1. Greet your visitors

Simple but effective, by using a visitor’s IP address, you can quickly determine their country. You can then greet users with simple messages, welcoming them to your website, while making it clear that you serve and deliver to their country.

For added effectiveness translate these messages into local languages.

This messaging is best targeted towards new international visitors, creating a strong positive start to your engagement with this segment.

ASOS does this in a powerful way. Through detecting the customer’s geo-location, it can re-direct them to their local site, thereby offering them services using local languages and even sizes. 

2. Clarify export shipping at the checkout

This is important for all ecommerce but when a customer is looking to make an export purchase there can be a number of added complications.

If you have reasonable international shipping rates available don’t make users hunt and search for them, you will only drive them away.

Bring this information to the user and for added personalization target visitors with their specific country shipping rate e.g “Shipping to France is just £4.98” for a French user.

3. Clearly promote shipping rates

By default you will be predominantly offering services like Free Economy Delivery, First Class and Click & Collect. These create fantastic choice for local consumers but alienate international customers.

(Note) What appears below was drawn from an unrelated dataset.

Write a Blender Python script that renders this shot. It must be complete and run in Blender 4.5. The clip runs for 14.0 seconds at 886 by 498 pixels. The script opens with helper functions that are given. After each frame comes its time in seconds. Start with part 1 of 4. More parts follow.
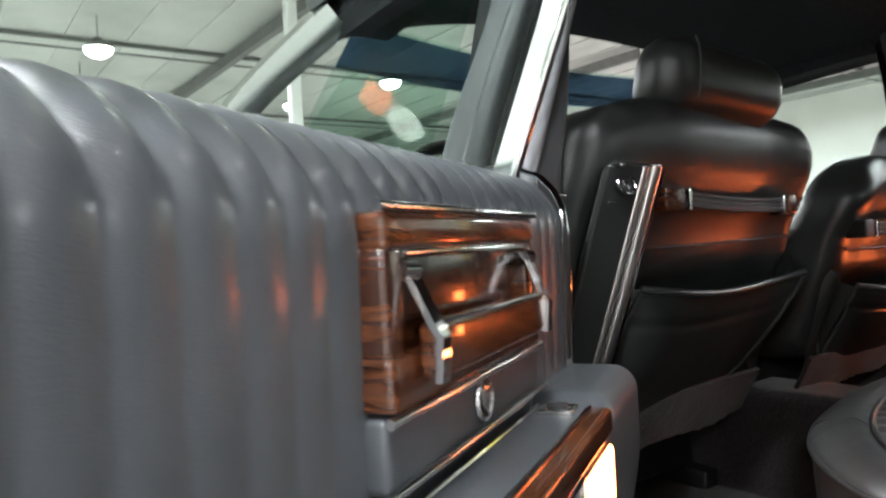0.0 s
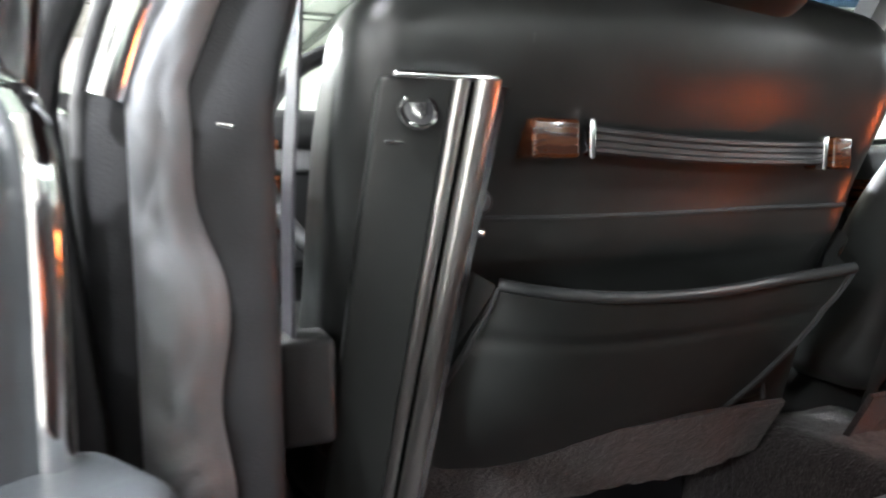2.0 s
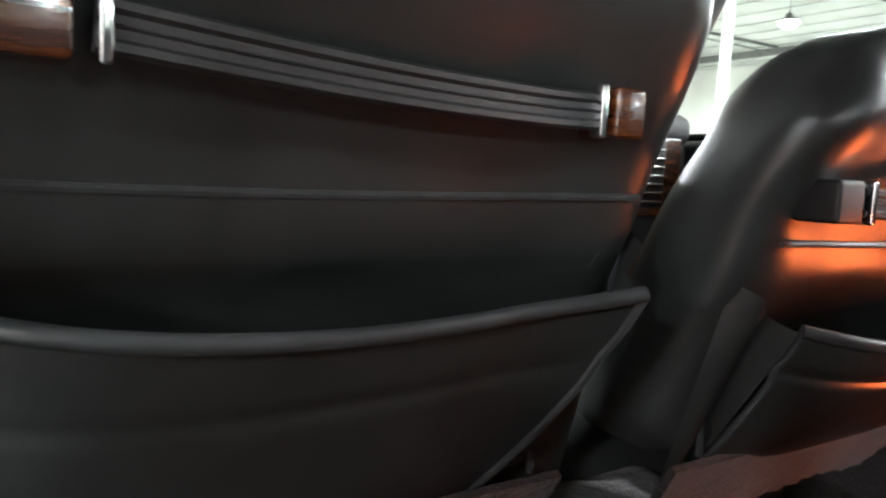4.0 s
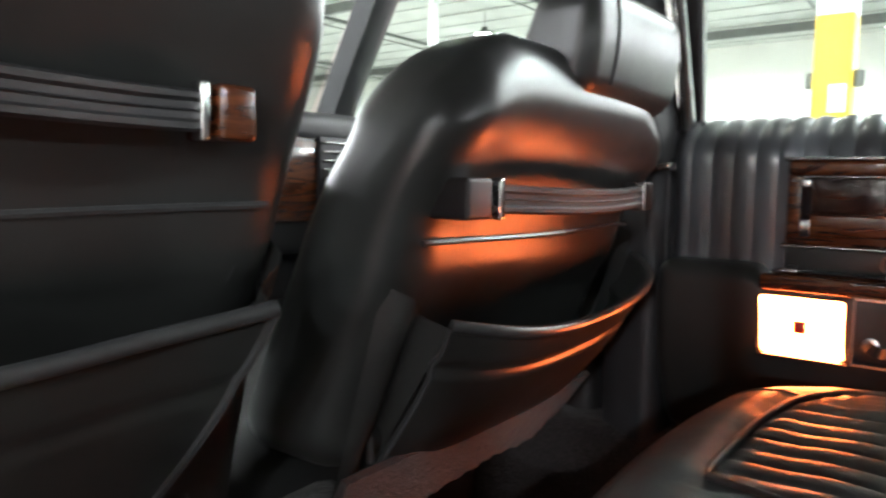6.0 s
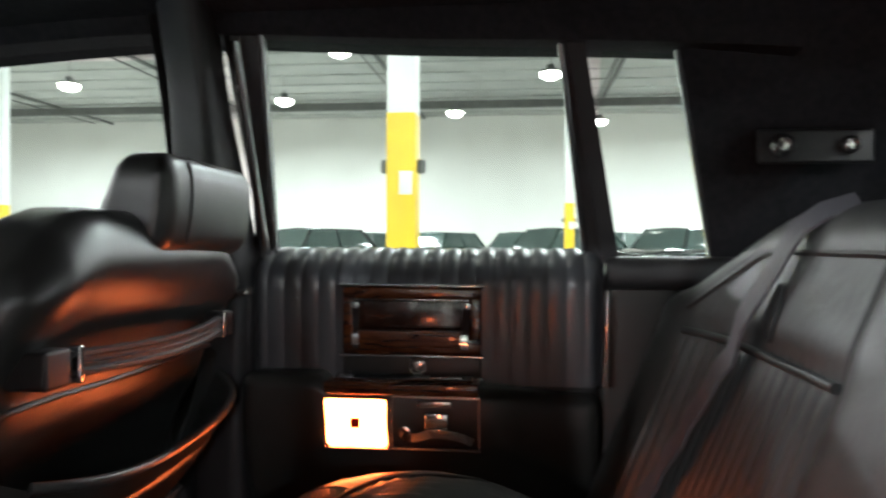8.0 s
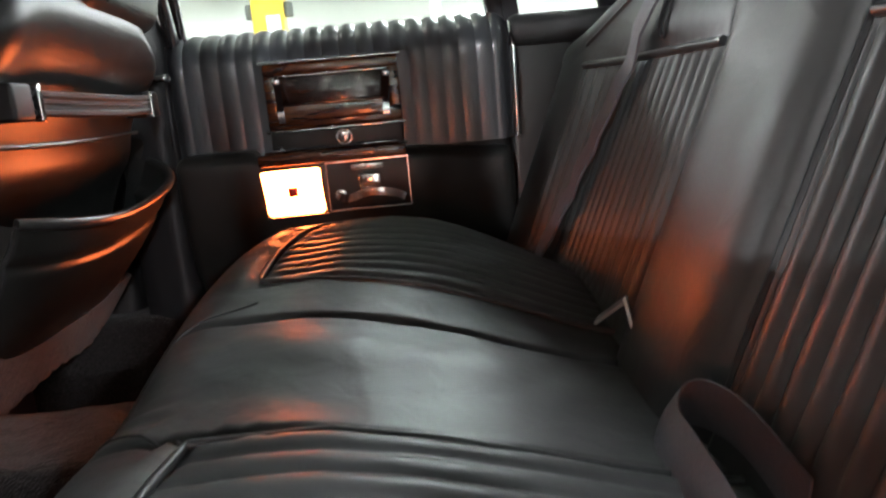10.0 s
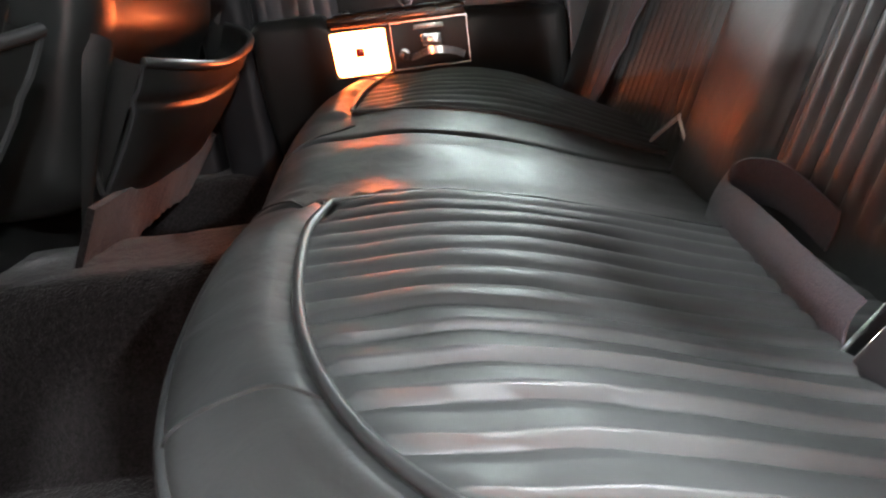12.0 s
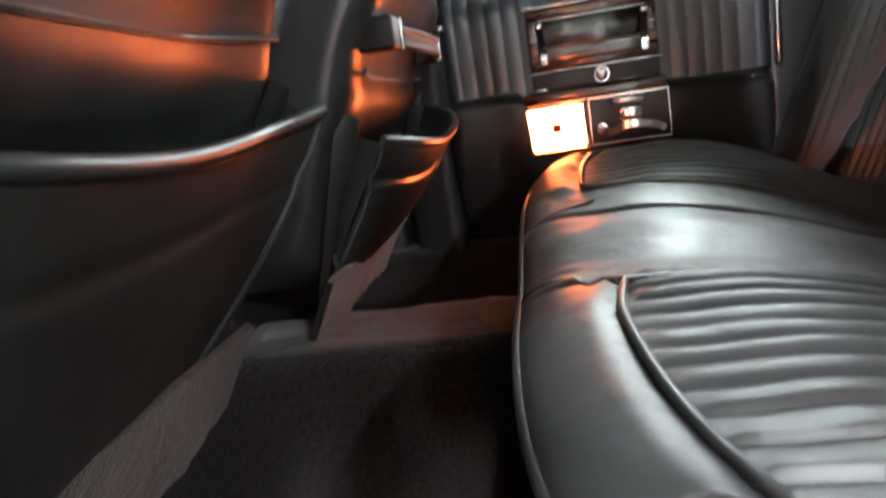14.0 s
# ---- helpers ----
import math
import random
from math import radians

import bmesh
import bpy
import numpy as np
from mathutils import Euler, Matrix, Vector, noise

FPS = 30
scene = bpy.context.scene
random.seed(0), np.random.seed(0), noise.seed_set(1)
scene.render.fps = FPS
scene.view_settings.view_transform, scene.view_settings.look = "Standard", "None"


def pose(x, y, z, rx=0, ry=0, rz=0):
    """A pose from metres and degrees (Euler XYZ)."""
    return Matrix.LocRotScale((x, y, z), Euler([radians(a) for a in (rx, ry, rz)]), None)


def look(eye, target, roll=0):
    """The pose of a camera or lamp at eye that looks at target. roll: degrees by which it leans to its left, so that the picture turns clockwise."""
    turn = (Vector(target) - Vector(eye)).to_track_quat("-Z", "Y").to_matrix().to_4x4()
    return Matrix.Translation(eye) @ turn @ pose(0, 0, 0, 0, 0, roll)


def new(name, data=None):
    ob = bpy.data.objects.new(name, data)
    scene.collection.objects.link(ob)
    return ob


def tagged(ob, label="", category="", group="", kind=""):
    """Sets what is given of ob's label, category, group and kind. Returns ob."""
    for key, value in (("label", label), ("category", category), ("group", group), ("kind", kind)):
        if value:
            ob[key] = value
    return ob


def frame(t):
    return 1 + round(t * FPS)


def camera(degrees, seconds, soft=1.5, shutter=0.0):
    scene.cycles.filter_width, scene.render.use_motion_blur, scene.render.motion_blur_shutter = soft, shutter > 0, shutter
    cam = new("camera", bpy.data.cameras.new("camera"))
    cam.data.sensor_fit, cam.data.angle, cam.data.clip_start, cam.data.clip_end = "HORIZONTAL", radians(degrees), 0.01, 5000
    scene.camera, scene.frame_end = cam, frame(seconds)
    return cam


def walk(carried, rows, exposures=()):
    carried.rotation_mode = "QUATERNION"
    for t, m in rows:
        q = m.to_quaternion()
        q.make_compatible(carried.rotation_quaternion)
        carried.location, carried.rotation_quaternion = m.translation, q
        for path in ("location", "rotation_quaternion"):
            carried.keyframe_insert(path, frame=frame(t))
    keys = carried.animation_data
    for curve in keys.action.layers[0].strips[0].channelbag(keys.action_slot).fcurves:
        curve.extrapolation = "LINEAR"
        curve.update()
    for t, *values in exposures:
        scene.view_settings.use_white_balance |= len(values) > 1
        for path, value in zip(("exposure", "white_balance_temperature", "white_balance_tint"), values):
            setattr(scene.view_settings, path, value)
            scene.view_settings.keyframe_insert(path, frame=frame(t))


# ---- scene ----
cam = camera(63.9, 14.0, 2.2, 0.4)
PATH = [
    (0, (-1.252, -0.268, 0.856), (-0.072, 1.346, 0.858), -3.5),
    (0.5, (-1.133, -0.235, 0.848), (-0.03, 1.429, 0.724), -2.3),
    (1, (-1.0, -0.215, 0.843), (0.053, 1.475, 0.658), -2.7),
    (1.5, (-0.836, -0.17, 0.867), (0.06, 1.61, 0.692), -3.1),
    (2, (-0.678, -0.16, 0.883), (0.065, 1.684, 0.663), -0.3),
    (2.5, (-0.544, -0.110, 0.855), (0.150, 1.748, 0.602), 0.7),
    (4.8, (-0.324, 0.06, 0.863), (0.936, 1.596, 0.626), 2.6),
    (5, (-0.313, 0.05, 0.867), (0.983, 1.553, 0.618), 2.1),
    (5.5, (-0.292, 0.039, 0.863), (1.125, 1.433, 0.638), 1.8),
    (6, (-0.281, 0.019, 0.86), (1.309, 1.218, 0.672), 1.0),
    (6.5, (-0.276, 0.001, 0.875), (1.493, 0.926, 0.739), 1.5),
    (7, (-0.282, -0.022, 0.891), (1.6, 0.649, 0.784), 1.7),
    (7.5, (-0.327, -0.048, 0.934), (1.629, 0.368, 0.901), 0.4),
    (8, (-0.385, -0.061, 0.956), (1.603, 0.159, 0.945), 0.2),
    (8.2, (-0.397, -0.057, 0.951), (1.601, 0.02, 0.89), -0.6),
    (10.3, (-0.5, 0.022, 0.798), (1.445, -0.073, 0.345), -6.0),
    (10.5, (-0.516, 0.028, 0.791), (1.419, -0.062, 0.292), -6.2),
    (11, (-0.547, 0.039, 0.775), (1.363, -0.022, 0.187), -6.4),
    (11.5, (-0.575, 0.049, 0.765), (1.32, 0.026, 0.127), -6.3),
    (12, (-0.594, 0.071, 0.757), (1.298, 0.09, 0.111), -7.3),
    (12.5, (-0.602, 0.111, 0.746), (1.299, 0.171, 0.127), -8.9),
    (13, (-0.602, 0.163, 0.743), (1.272, 0.511, 0.137), -8.0),
    (13.5, (-0.606, 0.188, 0.748), (1.272, 0.561, 0.168), -8.2),
    (14, (-0.571, 0.196, 0.768), (1.362, 0.519, 0.369), -8.9),
]
walk(cam, [(t, look(eye, target, roll)) for t, eye, target, roll in PATH], [(0, -0.15), (0.5, 0.1), (1.0, 0.5), (1.5, 1.0), (2.5, 1.2), (5, 0.8), (6.5, 0.9), (7.5, 0.30), (8.2, -0.22), (10.3, 0.63), (11.5, 0.9), (12.5, 0.76), (13.3, 0.98), (14, 0.92)])

# ---- light ----
world = bpy.data.worlds.new("world")
scene.world = world
world.use_nodes = True
wb = world.node_tree.nodes["Background"]
wb.inputs[0].default_value = (0.75, 0.82, 0.9, 1)
wb.inputs[1].default_value = 0.3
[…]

At the very least show international shipping prices at the checkout, but for a really sleek experience, dynamically select and display the users country without them needing to change or click anything. 

4. Offer local currencies

Technically this will present the greatest challenge to implement but will clearly have a lasting effect, you cannot avoid the fact that consumers are most comfortable interpreting their native currency.

This can also be used as a stepping stone towards developing independent websites for your biggest international markets.

The prudent strategy is to start with key currencies (GBP, USD and EUR) and expand from there, based on their success.

Booking.com is a great example of this, offering a full range of currencies.

5. Homepage content targeting

Finally, the method of retargeting home page content based on a user’s browsing history has proven successful in a range of cases.

Here we would look to target content based on the user’s country. For example, shoes may be popular in Germany while in France your range or perfumes might perform better. You would therefore want to tailor content for each market to maximize the impact. 

This is also not limited to basic homepage hero banners: the more content you can retarget the better. Examples include: recommended products, special offers and search results.

DFS did this really effectively. By targeting their European visitors with personalized notifications they increased their conversion rate by 23%.

Point of information

It is also important to remember that while a customer is visiting from another country they may not be ordering for themselves.

Don’t make it impossible for a user outside of your domestic market to order a gift for a friend or family to be delivered nationally.